What is your favourite archive or library?

I had an excellent time a few years ago while visiting the rare books collection in the Hesburgh Library at the University of Notre Dame. I travelled to the library on a grant from the Keough-Naughton Institute and was looking at an unpublished novel by the socialist writer Tom O’Flaherty, who was the somewhat jealous brother of the far more famous Liam O’Flaherty. Notre Dame has a beautiful and sprawling campus and the rare books staff were really wonderful and insightful. Aedín Clements is the Irish Studies librarian and Curator of Irish Collections at Hesburgh and she is a well of knowledge. She gave me a number of leads that helped expand some of the political angles to my research.

I am really excited to be travelling to Ireland where I will essentially get to live out of different libraries for a year, including the Trinity College Long Room and the National Library of Ireland. I will hopefully be visiting the British Library in London at some point as well, so ask me again in a year!
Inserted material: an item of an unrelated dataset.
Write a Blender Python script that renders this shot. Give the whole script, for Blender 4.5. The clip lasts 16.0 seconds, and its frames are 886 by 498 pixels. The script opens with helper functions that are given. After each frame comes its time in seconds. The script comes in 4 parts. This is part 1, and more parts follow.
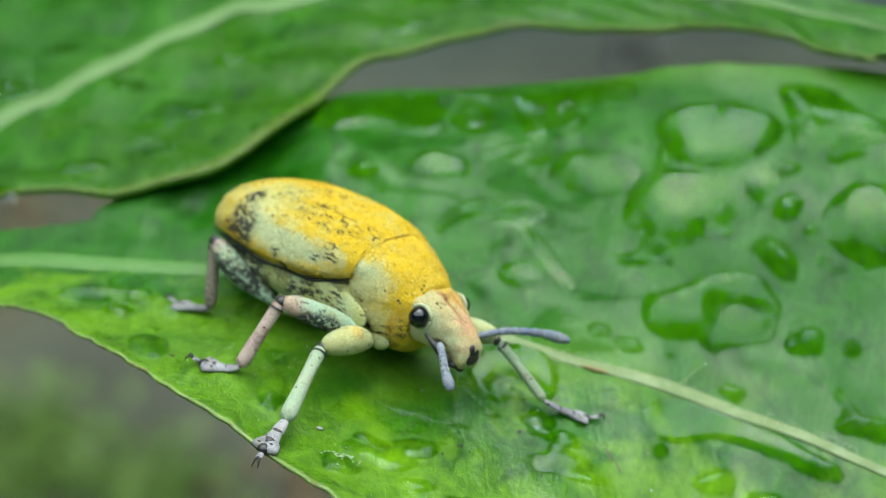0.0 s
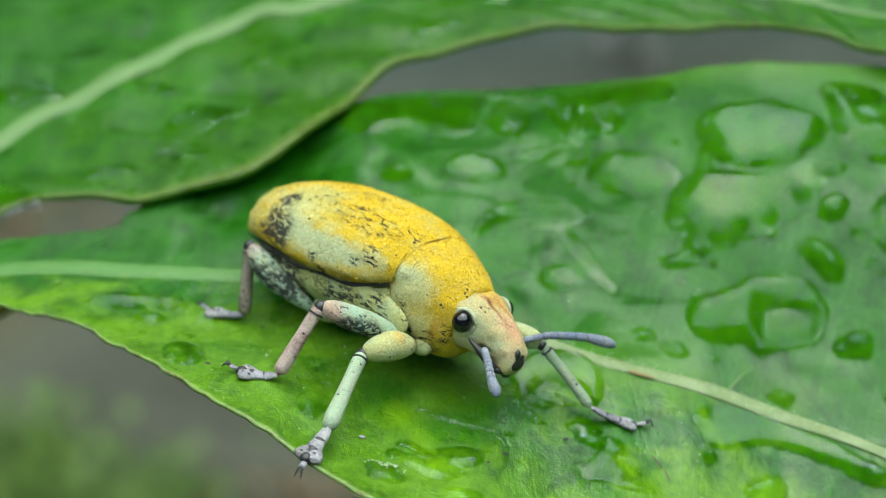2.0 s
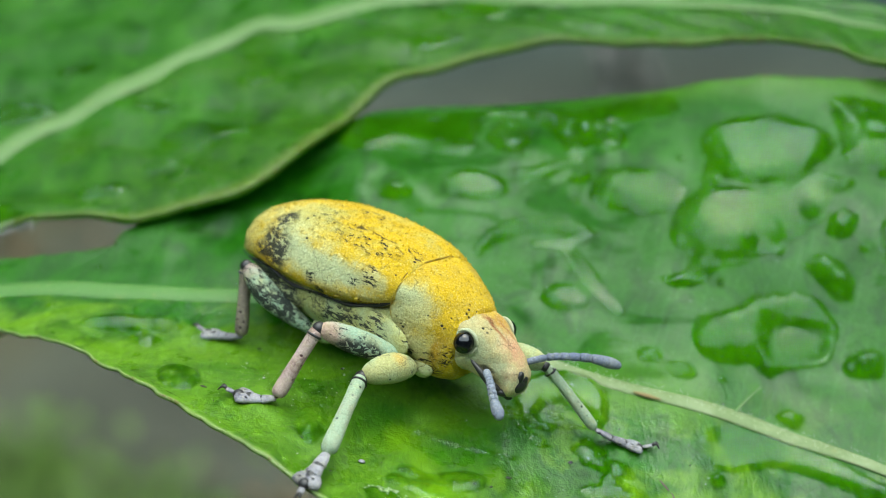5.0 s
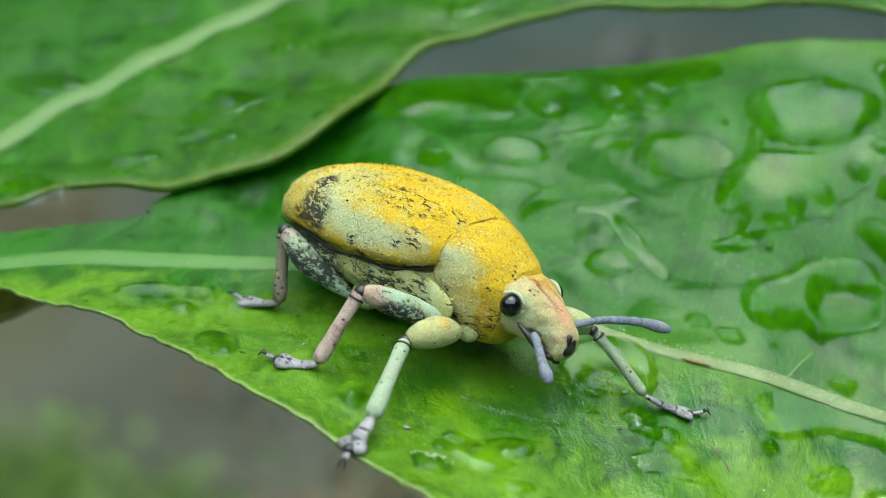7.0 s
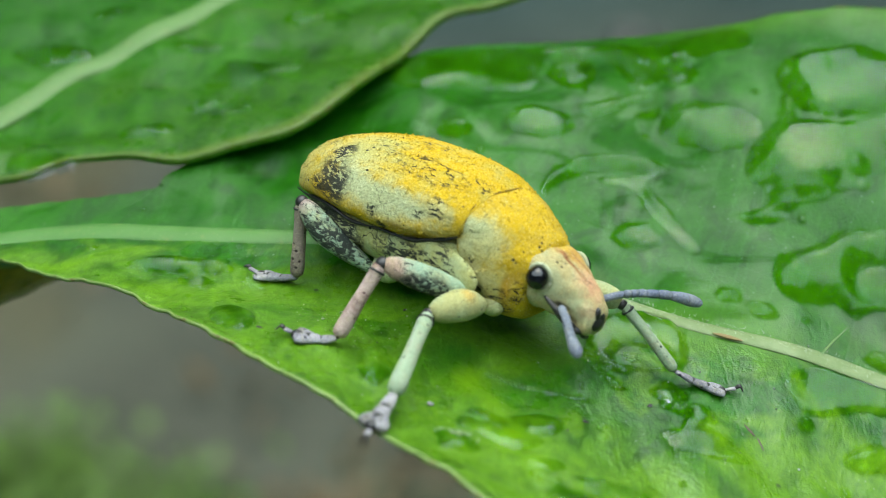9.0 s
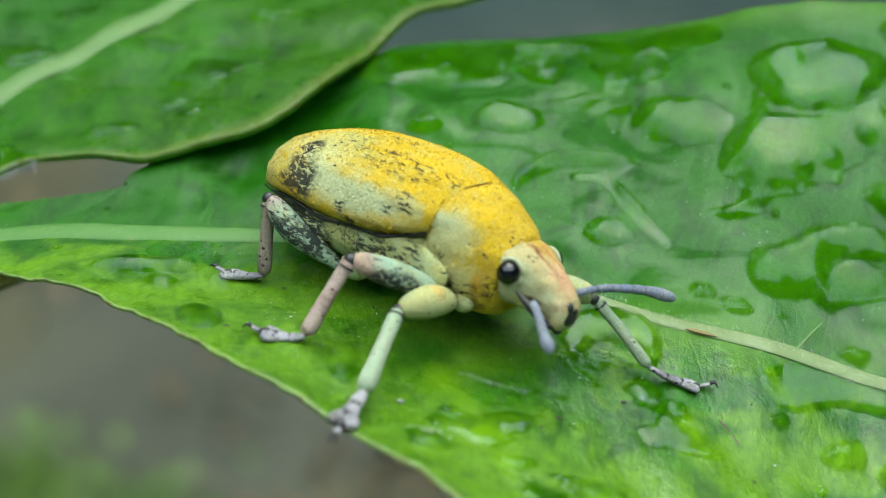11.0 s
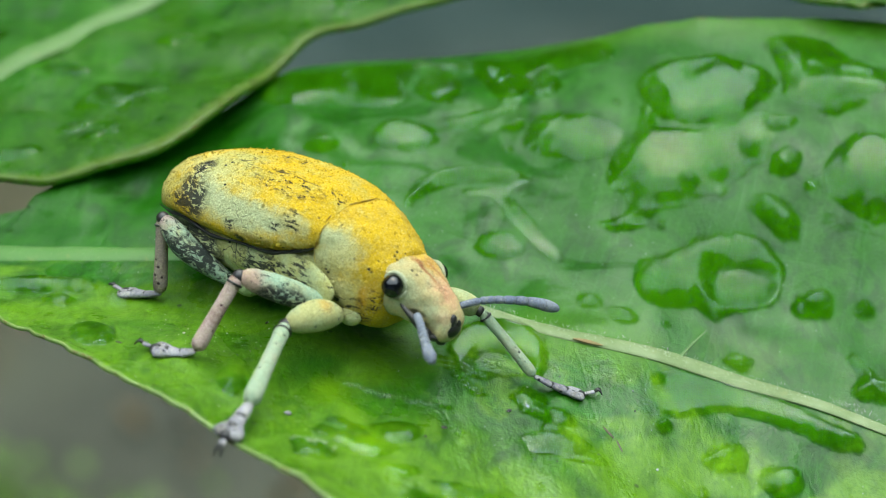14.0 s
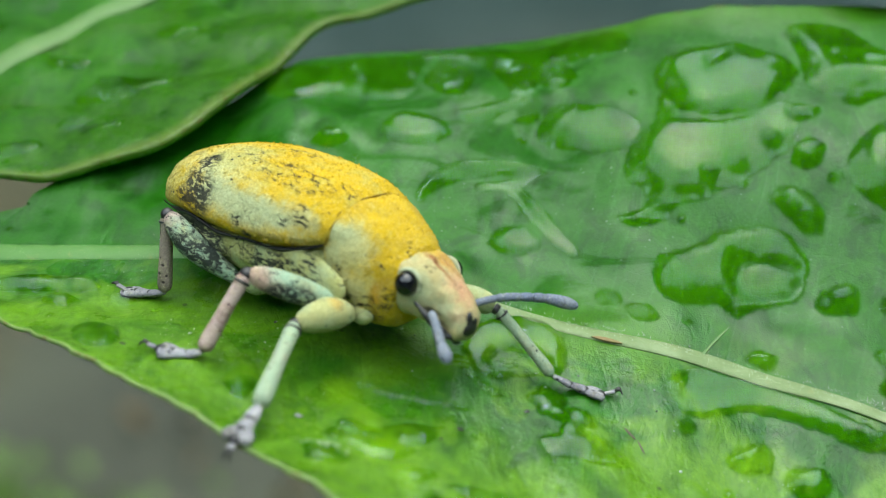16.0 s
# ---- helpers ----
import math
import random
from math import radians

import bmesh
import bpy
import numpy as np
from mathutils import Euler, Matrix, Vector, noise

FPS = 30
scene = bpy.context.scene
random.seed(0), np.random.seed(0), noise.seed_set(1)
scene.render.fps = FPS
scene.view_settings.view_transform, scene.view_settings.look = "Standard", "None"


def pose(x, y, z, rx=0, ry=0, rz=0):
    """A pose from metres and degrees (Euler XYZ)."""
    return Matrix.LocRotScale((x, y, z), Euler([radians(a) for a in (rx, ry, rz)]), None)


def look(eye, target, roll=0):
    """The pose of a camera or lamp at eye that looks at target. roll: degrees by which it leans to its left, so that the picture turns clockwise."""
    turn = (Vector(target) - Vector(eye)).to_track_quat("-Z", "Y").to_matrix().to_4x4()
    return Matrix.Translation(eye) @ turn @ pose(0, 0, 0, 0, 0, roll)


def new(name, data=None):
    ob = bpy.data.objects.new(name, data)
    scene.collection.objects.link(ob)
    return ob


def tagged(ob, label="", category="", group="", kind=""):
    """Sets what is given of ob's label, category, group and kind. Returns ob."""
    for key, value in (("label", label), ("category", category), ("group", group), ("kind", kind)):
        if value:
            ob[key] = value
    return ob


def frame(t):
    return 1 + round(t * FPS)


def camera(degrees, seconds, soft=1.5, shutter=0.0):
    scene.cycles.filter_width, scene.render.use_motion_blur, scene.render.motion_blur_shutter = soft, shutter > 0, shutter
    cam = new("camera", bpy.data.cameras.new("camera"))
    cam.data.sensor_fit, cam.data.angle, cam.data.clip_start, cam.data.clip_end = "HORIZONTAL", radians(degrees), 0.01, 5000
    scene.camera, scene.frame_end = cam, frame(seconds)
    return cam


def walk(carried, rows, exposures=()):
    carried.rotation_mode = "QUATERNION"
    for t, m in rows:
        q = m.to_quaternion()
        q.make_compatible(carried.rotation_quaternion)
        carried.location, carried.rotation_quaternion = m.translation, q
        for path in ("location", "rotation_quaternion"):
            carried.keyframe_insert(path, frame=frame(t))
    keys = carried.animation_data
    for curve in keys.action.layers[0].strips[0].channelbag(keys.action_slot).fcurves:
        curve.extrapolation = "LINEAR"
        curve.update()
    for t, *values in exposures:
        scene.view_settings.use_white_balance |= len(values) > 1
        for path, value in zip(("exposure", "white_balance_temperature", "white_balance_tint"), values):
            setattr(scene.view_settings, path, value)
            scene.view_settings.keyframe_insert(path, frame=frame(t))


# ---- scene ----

What book or movie changed your life?

James Joyce’s Ulysses seems like such a cliche answer, but it was a novel that changed what I thought fiction could do. As much as it is vaunted as an obtuse ‘masterpiece’ of modernist literature, the novel is so fundamentally drawn to human questions; the book is a panoply of scatalogical humour, personal anxieties, and a genuine curiosity about social networks. From Leopold Bloom imagining what it must be like to live like a cat to Molly Bloom remembering her first loves, Ulysses is full of these quiet passages of beauty. I think that human insight, more than difficulty or experimentation, is why the novel has remained so revered.
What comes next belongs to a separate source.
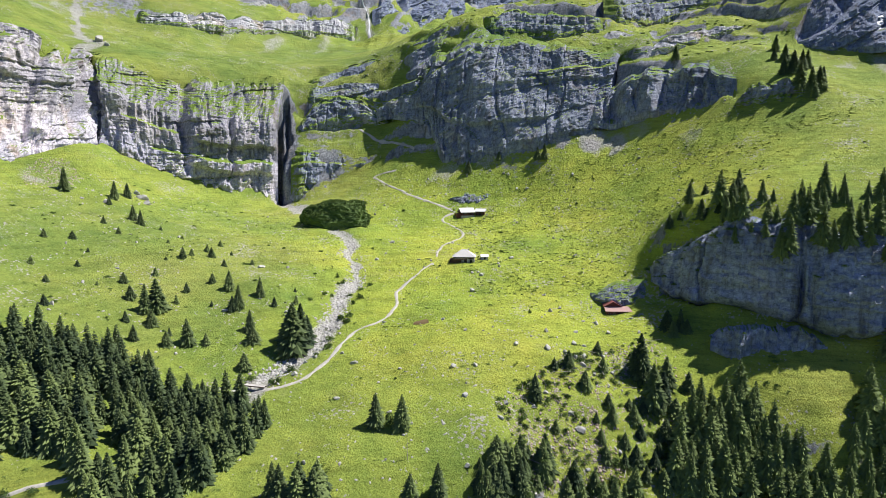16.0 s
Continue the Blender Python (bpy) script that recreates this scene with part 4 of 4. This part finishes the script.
WATER, wn_, wl_, wb_ = material("stream_water")
wb_.inputs["Base Color"].default_value = (0.10, 0.14, 0.13, 1)
wb_.inputs["Roughness"].default_value = 0.12
wl_.new(bump(wn_, wl_, tex(wn_, wl_, 1.5, 4).outputs[0], 0.5, 0.2), wb_.inputs["Normal"])
FOAM = plain("white_water", (0.85, 0.87, 0.88), 0.5, 1.2, 0.3)
ribbon("stream", [(p[0], p[1]) for p in STREAM], 0.7, "narrow clear mountain stream between pale stones", WATER, -0.1, "stream")


# ---- stones ----
def pebble(rng, level):
    bm = bmesh.new()
    bmesh.ops.create_icosphere(bm, subdivisions=level, radius=1.0)
    o = Vector((rng.uniform(0, 50), rng.uniform(0, 50), rng.uniform(0, 50)))
    sx, sy, sz = rng.uniform(0.8, 1.3), rng.uniform(0.65, 1.0), rng.uniform(0.5, 0.8)
    cuts = [(Vector((rng.uniform(-1, 1), rng.uniform(-1, 1), rng.uniform(-0.2, 1))).normalized(), rng.uniform(0.35, 0.7)) for _ in range(14)]
    for v in bm.verts:
        v.co *= 1 + 0.3 * noise.noise(v.co * 1.3 + o) + 0.14 * noise.noise(v.co * 3.7 + o)
        for nrm, d in cuts:
            k = v.co.dot(nrm)
            if k > d:
                v.co -= nrm * (k - d) * 0.9
        v.co = Vector((v.co.x * sx, v.co.y * sy, v.co.z * sz))
    verts, faces = np.array([v.co[:] for v in bm.verts]), [tuple(v.index for v in f.verts) for f in bm.faces]
    bm.free()
    return verts, faces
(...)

When it comes to the way I approach literature now, though, I think Edna O’Brien’s The Country Girls, Anne Enright’s The Gathering, and the work of Canadian poet P. K. Page has had a lasting effect on the type of scholar that I want to be. The way these writers speak through the precision of language to a world that is so often occluded or erased is something that I find endlessly fascinating and rewarding.

Do you play music while you work?  If so, what?

YES. All the time. I have a pretty eclectic mix of what I listen to depending on what I am doing. Recently I’ve been listening to Sufjan Stevens, Kamasi Washington, black midi, Amen Dunes, Phoebe Bridgers, Nina Simone, Billie Holiday, Max Richter, and Do Make Say Think.

What do you know now that you wish you had known at the beginning of your career/degree?

Make friends with the librarians at your institution. They know all.

What is your favourite way to de-stress?

I’ve played soccer all my life, so usually that, at least when there is less than 10 cm of snow on the ground. I also like to play video games or head down to the pub with a book.